Cults, Dystopia, End-of-Times
When a publishing friend said she wanted me to read a galley, I was resistant. I have a pretty big to-be-read pile already. This was a June 2020 pub. It was January and I was facing the winter piles and catching up on 2019.
She said it was from a young author who was mentored by We Need Diverse Books. That caught my attention but I continued my non-committal hmmm, hmmms.
She said it was about a girl who was raised in a doomsday cult. Whoa, that was exactly my jam. How soon could I get the arc?
Raised-in-a-cult
I can’t really explain how I am drawn to this kind of book. The outside typical society books. First person narrative, fiction or non-fiction.

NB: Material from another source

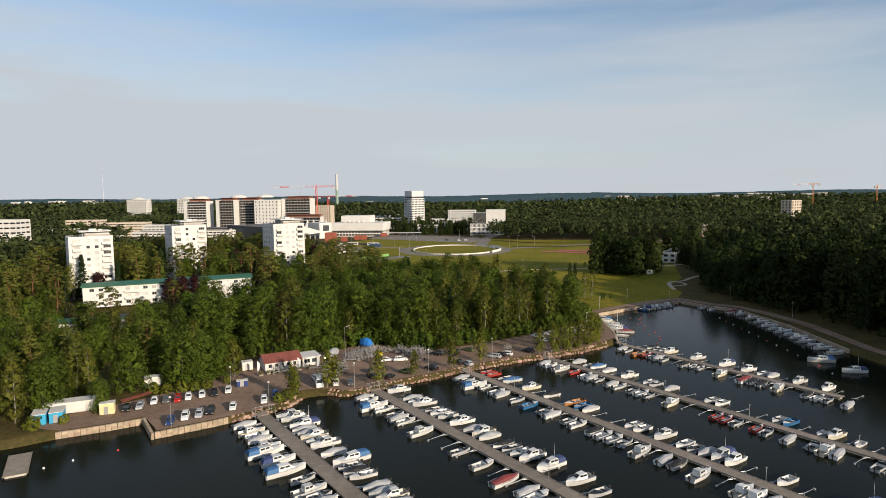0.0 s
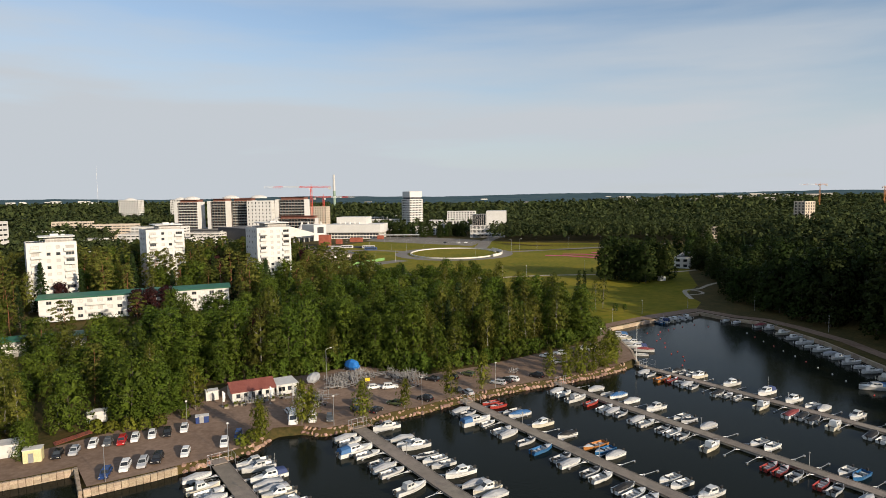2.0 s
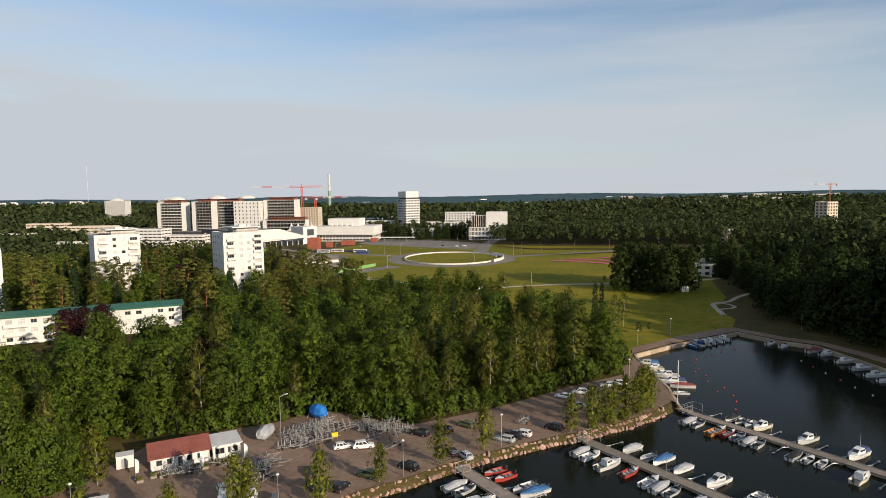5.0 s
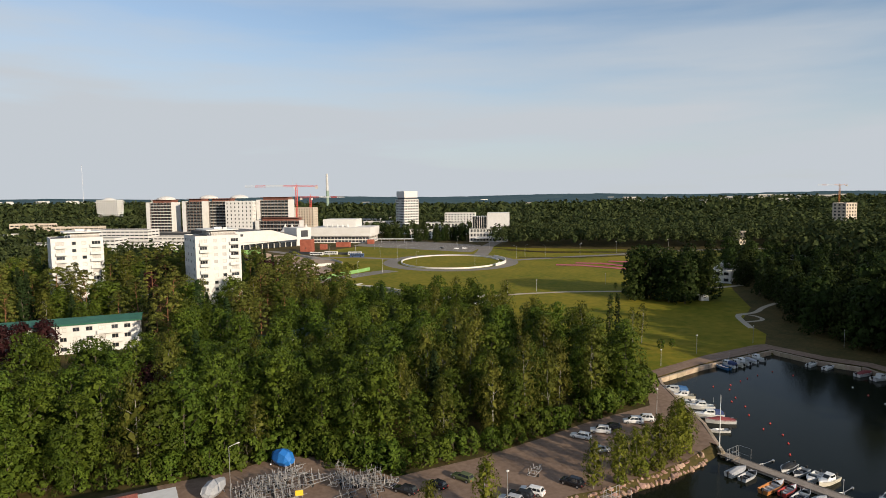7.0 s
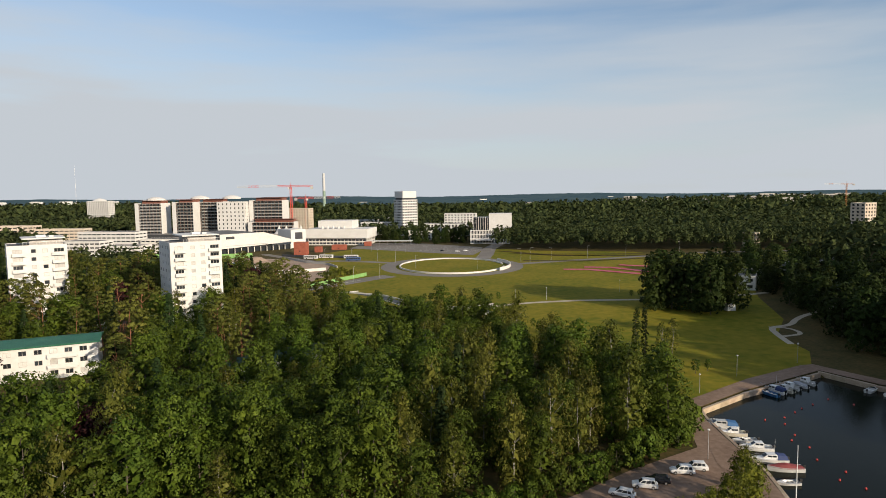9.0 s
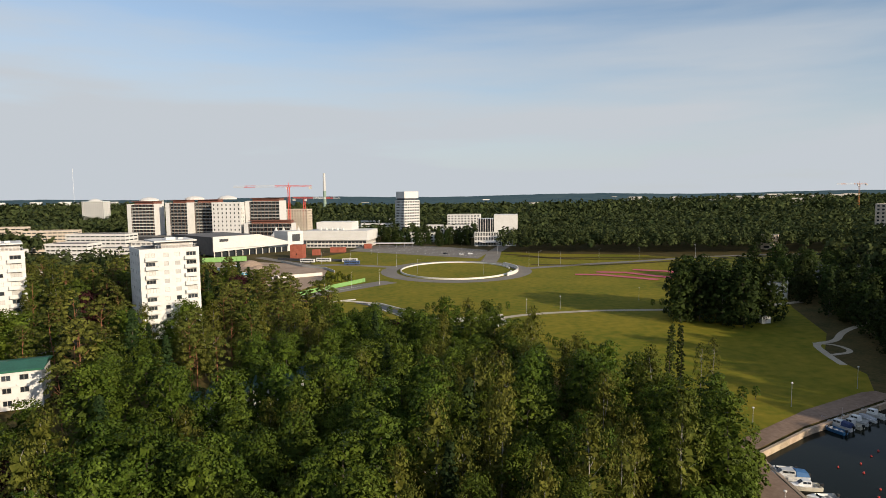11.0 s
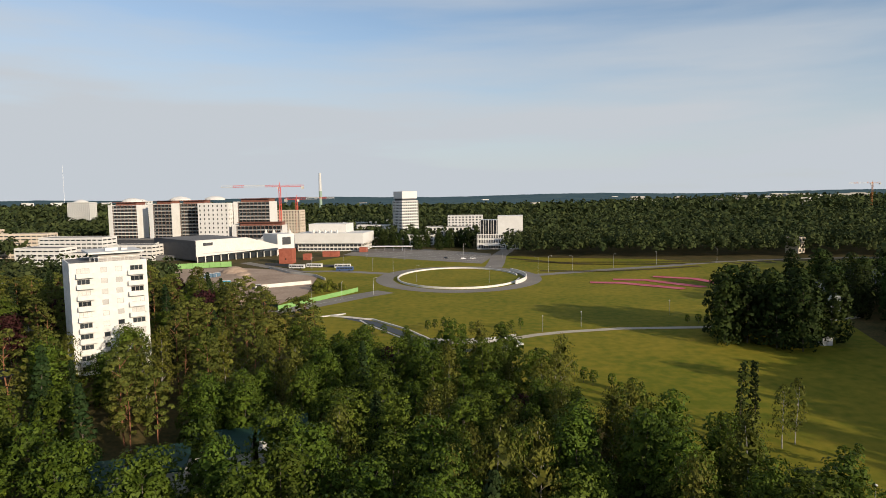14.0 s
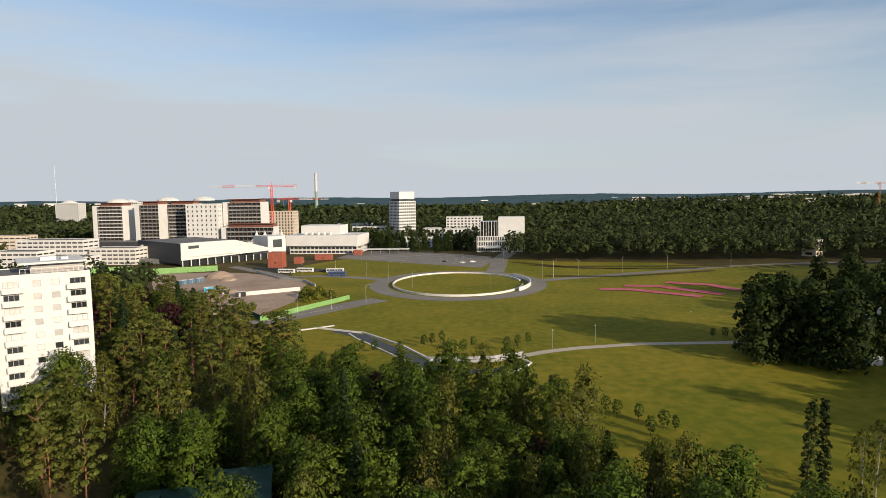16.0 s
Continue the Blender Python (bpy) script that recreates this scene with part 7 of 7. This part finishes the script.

My most recent reads were non-fiction, Educated: A Memoir by Tara Westover.
Westover’s life growing up in a Christian cult, homeschooled, fearful of anyone or anything beyond the immediate family.
and Leaving The Witness by Amber Scorah. Scorah’s memoir of the life of growing up within faithful Jehovah’s Witness family and what it meant to give up everything she knew to be true to have a completely different life than the one she was raised to believe.
I would consider these YA/Adult crossovers and fine for a high-school library.
Dystopian Cult
And a book that has stuck with me over the years is Running Out of Time by Margaret Haddix. Haddix combines the claustrophobic unquestioning beliefs of young girl growing up in what can only be called a cloistered community with imaginative fantasy. (Haddix is also the author of Leaving Fishers, about a girl in a cult)
Ability to Suspend Disbelief
Looking back to my middle school reading, that was when the speculative fiction of Heinlein and Bradbury, Asimov and Triptree, LeGuin and Henderson, Wilhelm and Zimmer Bradley consumed my attention,. The titles that I read over and over were Alas, Babylon and A Canticle for Lebowitz.
These were very different premises but very real to me. There could be a nuclear holocaust. What would society be like in the wake of that kind of catastrophic event? How would people survive? What would they believe? What is faith?
AND THEN THERE WAS
Octavia Butler, Parable of the Sower
Butler describes a dystopian future of climate change, economic, and sociological crisis. The protagonist, Lauren Olamina founds a belief system, a religion. The religion is organized around a central proposition: the inevitability of change, and the consequent need to be adaptable and flexible in response to change.
God is Power—
Infinite,
Irresistible,
Inexorable,
And yet, God is Pliable—
Trickster,
Teacher,
Chaos,
Clay.
God exists to be shaped.
God is Change.
Parable of the Sower was speculative fiction that spoke to my heart. There was no need to suspend disbelief. I already knew the future would be as described. We are there now.
In Butler’s own words to an audience at MIT “Sometime ago I read some place that Robert A. Heinlein had these three categories of science-fiction stories: the what-if category; the if-only category; and the if-this-goes-on category,” Butler told an audience at MIT in 1998. “And I liked the idea. So this is definitely an if-this-goes-on story. And if it’s true, if it’s anywhere near true, we’re all in trouble.” ( Canavan, Gerry, Los Angeles Review of Books, June 9, 2014, https://lareviewofbooks.org/article/theres-nothing-new-sun-new-suns-recovering-octavia-e-butlers-lost-parables)
Agnes At The End of the World
Back to that galley.
Anyone who has read narratives about Warren Jeffs or first person accounts of fundamentalist Mormon sects (the bestselling Escape by Carolyn Jessup comes to mind) ruled by one older messianic figure with multiple child brides will recognize the society that McWillams builds here.
Readers of books about cults will recognize the inherent trauma Agnes faces as she defies all that she and her family believes in when she meets with someone from the “outside” to obtain life-saving insulin for her little brother. The Prophet is supposed to be able to heal him. God through the Prophet is supposed to heal him. Agnes bravely, secretly defies The Prophet while showing her compliant face to her community. She is the very model of a religious, submissive girl. Echoes of Handmaid’s Tale abound.
McWilliams skillfully sets up the characters, the setting and the plot in a way that lulls the reader into a very false sense of what is coming next. I found myself nodding and ticking off all that was familiar. Claustrophobic religious cult, check. Pandemic of unknown cause or cure, check. Predictable violent breakdown of social norms, check. Protagonist with undiscovered reserves of compassion, grit, and courage, check. Yet, I didn’t stop reading. I couldn’t stop reading.
A page-turning thrilling ride that young adult readers of speculative fiction won’t want to miss.
Agnes at the End of the World by Kelly McWilliams (Little Brown Books for Young Readers) publishes on June 9, 2020.